16.4.3.2 [using.headers]/3 says

A translation unit shall include a header only outside of any external declaration or definition […]

This wording appears to be borrowed from the C standard. However, the term "external declaration" is not defined in the C++ standard, and in fact is only used here as far as I can tell, so it is unclear what it means. The C standard does define external declarations as (WG14 N1570 6.9 External definitions/4-5):

As discussed in 5.1.1.1, the unit of program text after preprocessing is a translation unit, which consists of a sequence of external declarations. These are described as "external" because they appear outside any function (and hence have file scope). [...] An external definition is an external declaration that is also a definition of a function (other than an inline definition) or an object.

The corresponding description of a translation unit in C++ is "A translation unit consists of a sequence of declarations." (6.6 [basic.link]/3).

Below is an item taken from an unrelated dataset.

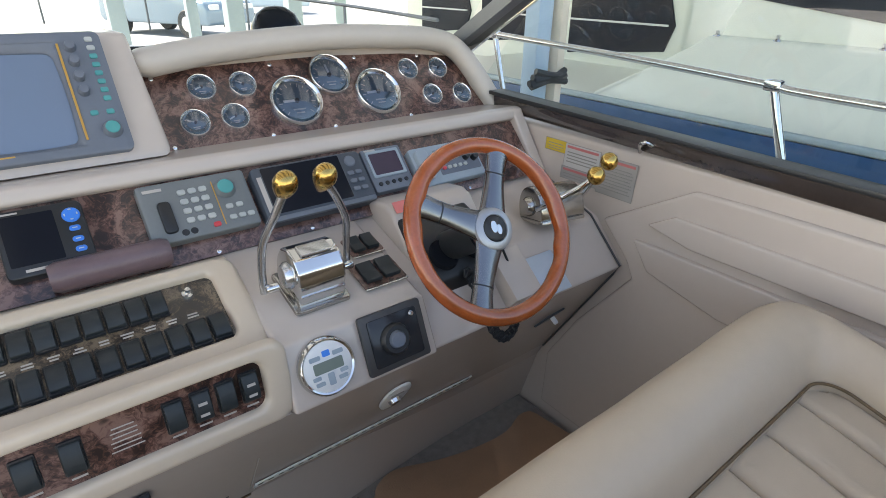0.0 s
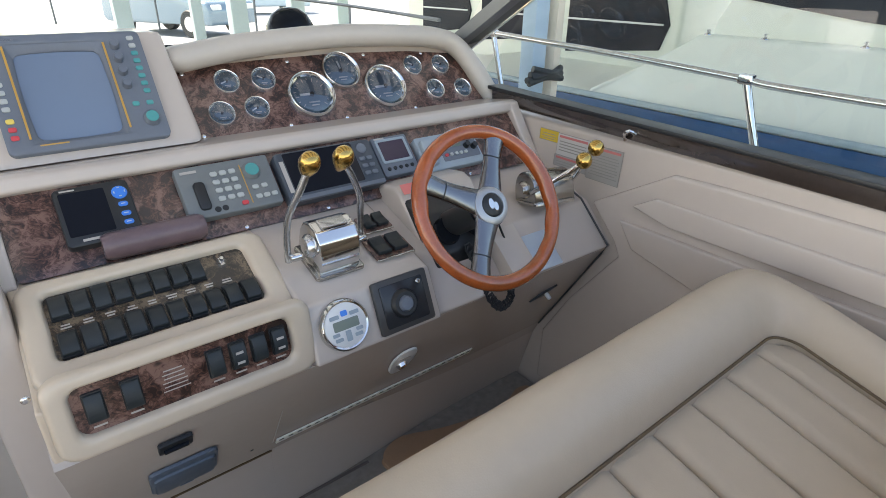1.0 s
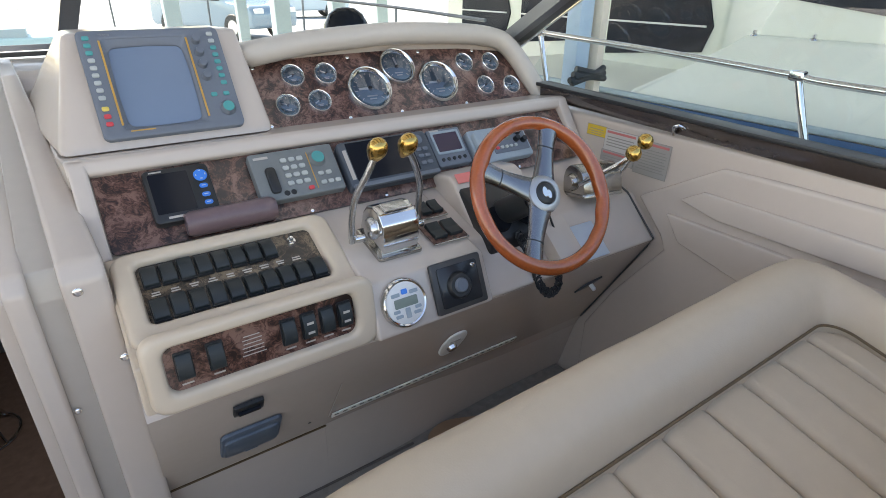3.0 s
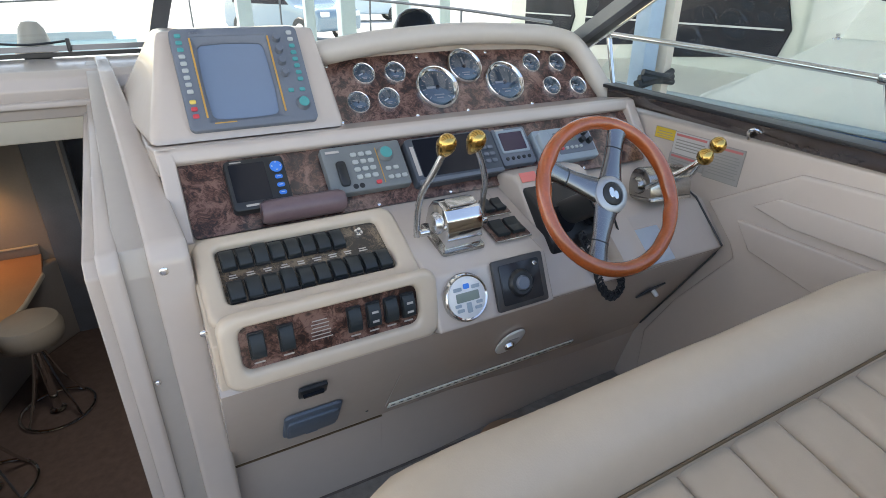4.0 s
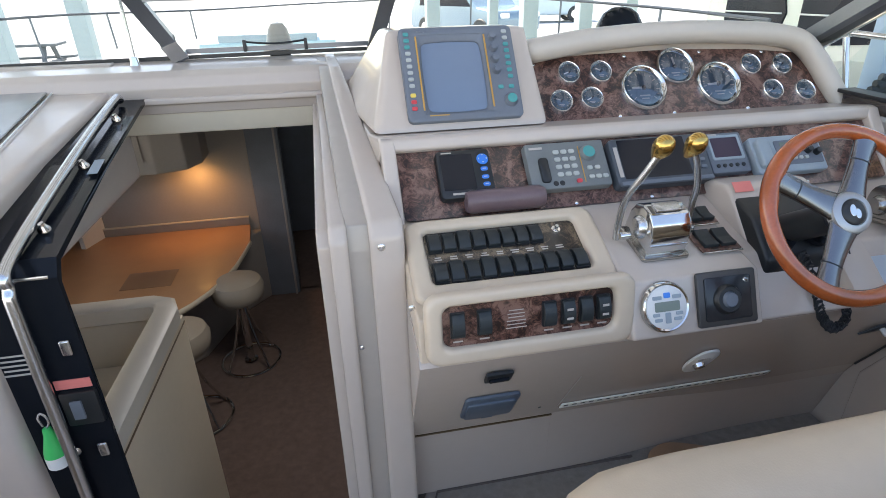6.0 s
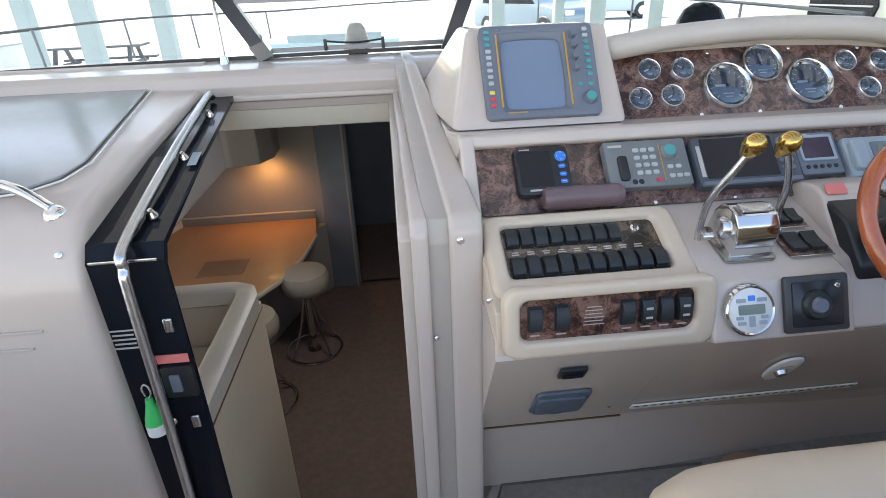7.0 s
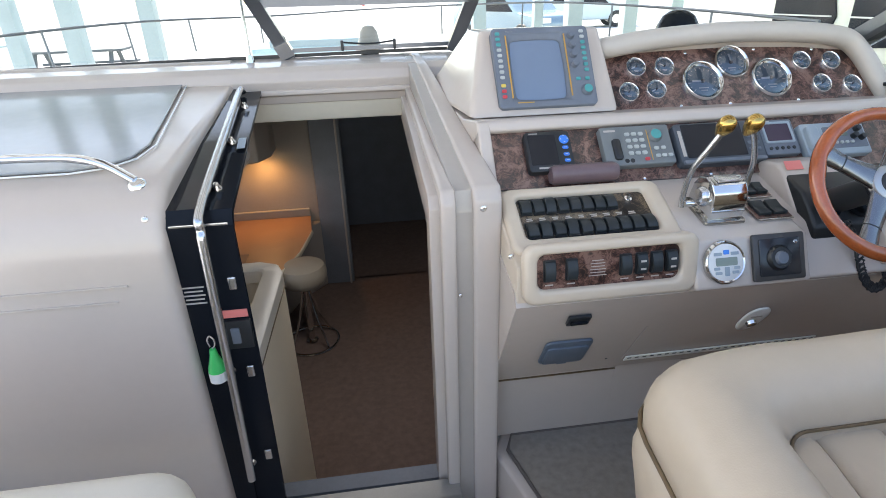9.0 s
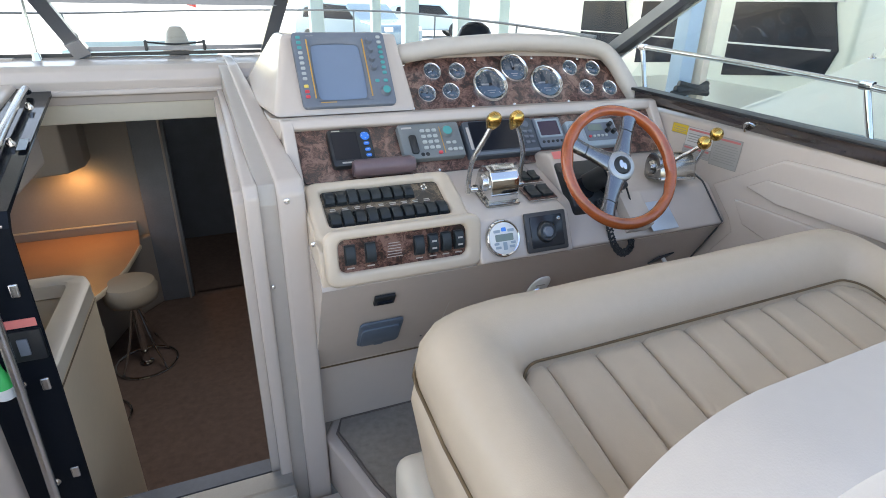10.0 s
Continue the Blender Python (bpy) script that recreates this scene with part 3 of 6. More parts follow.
fd = [[(-2.6, 2.08), (1.2, 2.08), (1.2, 2.4), (-2.61, 2.4)], [(-2.61, 2.4), (-0.85, 2.4), (-0.85, 2.95), (-2.62, 2.95)], [(-0.25, 2.4), (1.2, 2.4), (1.2, 2.95), (-0.25, 2.95)], [(-2.62, 2.95), (1.2, 2.95), (1.0, 5.3), (-2.05, 5.3)], [(-2.05, 5.3), (-1.35, 5.3), (-1.35, 6.1), (-1.65, 6.1)], [(-0.55, 5.3), (1.05, 5.3), (0.62, 6.1), (-0.55, 6.1)],
      [(-1.65, 6.1), (0.62, 6.1), (0.0, 7.2), (-0.5, 7.5), (-1.0, 7.2)]]
bm = None
for piece in fd:
    bm = prism(piece, 1.16, 1.22, 0.0, axis="z", bm=bm)
for v in bm.verts:
    v.co.z -= SHEER * (v.co.y - 2.08)
deck = tagged(part("foredeck", bm, FOREDECK), "white foredeck beyond the windscreen", "deck", kind="structure")
# panes over two unseen hatches, added to let daylight into the cabin
bm = rbox(0.8, 0.8, 0.012, 0, c=(-0.95, 5.7, 1.215), bm=rbox(0.6, 0.55, 0.012, 0, c=(-0.55, 2.675, 1.212)))
for v in bm.verts:
    v.co.z -= SHEER * (v.co.y - 2.08)
hp_ = part("hatch_pane", bm, GLASS_H, deck)
hp_.visible_shadow = False

# port console
con = [(0.872, -0.06), (0.858, 0.20), (0.862, 0.98), (0.885, 1.055), (0.945, 1.108), (1.02, 1.125), (1.85, 1.212), (1.93, 1.2204), (1.93, 0.9), (0.98, 0.9), (0.98, -0.06)]
port = thing("port_console", pose(-1.5, 0.9, -0.06), "beige moulded port console with a glazed top hatch", "console")


pin(port, part("body", prism(con, -2.6, -0.988, 0.03, seg=5), GEL))
bm = prism([(-1.185, 1.885), (-1.17, 1.86), (-1.088, 1.19), (-1.105, 1.10), (-1.15, 1.05), (-1.22, 1.03), (-2.3, 1.03), (-2.3, 1.915), (-1.83, 1.915)], 0.0, 0.006, 0.002, seg=1, axis="z")
for v in bm.verts:
    v.co.z += 1.125 + (v.co.y - 1.02) * 0.1048 + 0.004
pin(port, part("hatch_pane", bm, mat("milky_hatch", (0.33, 0.335, 0.325), 0.12, var=0.08, scale=2, spec=0.22), None, "milky translucent hatch pane"))
path = [(-2.25, 1.926), (-1.85, 1.926), (-1.185, 1.896), (-1.157, 1.868), (-1.072, 1.19), (-1.090, 1.092), (-1.14, 1.036), (-1.22, 1.014), (-2.25, 1.014)]
pin(port, part("hatch_rim", sweep([Vector((x, y, 1.131 + (y - 1.02) * 0.1048)) for x, y in path], circle(0.0024, 6)), GEL_WHITE))
for hx in (-1.62, -1.30):
    pin(port, part("hinge", rbox(0.085, 0.034, 0.012, 0.004, c=(hx, 1.912 - (hx + 1.62) * 0.05, 1.2300)), STEEL))
pin(port, part("top_moulding", prism([(1.93, 1.225), (1.93, 1.245), (2.0, 1.28), (2.04, 1.28), (2.04, 1.2)], -2.6, -1.02, 0.006), GEL))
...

So it appears that the C++ counterpart of "external declaration" in C is simply a "declaration" at file scope. There is no need to specifically limit the statement in 16.4.3.2 [using.headers]/3 to file-scope declarations, however, since every non-file-scope declaration is necessarily inside a file-scope declaration, so banning including a header inside file-scope declarations necessarily bans including one inside non-file-scope declarations as well.

[Urbana 2014-11-07: Move to Ready]

Proposed resolution:

This wording is relative to N3936.

  1. Edit 16.4.3.2 [using.headers] as indicated:

    A translation unit shall include a header only outside of any external declaration or definition, and shall include the header lexically before the first reference in that translation unit to any of the entities declared in that header. No diagnostic is required.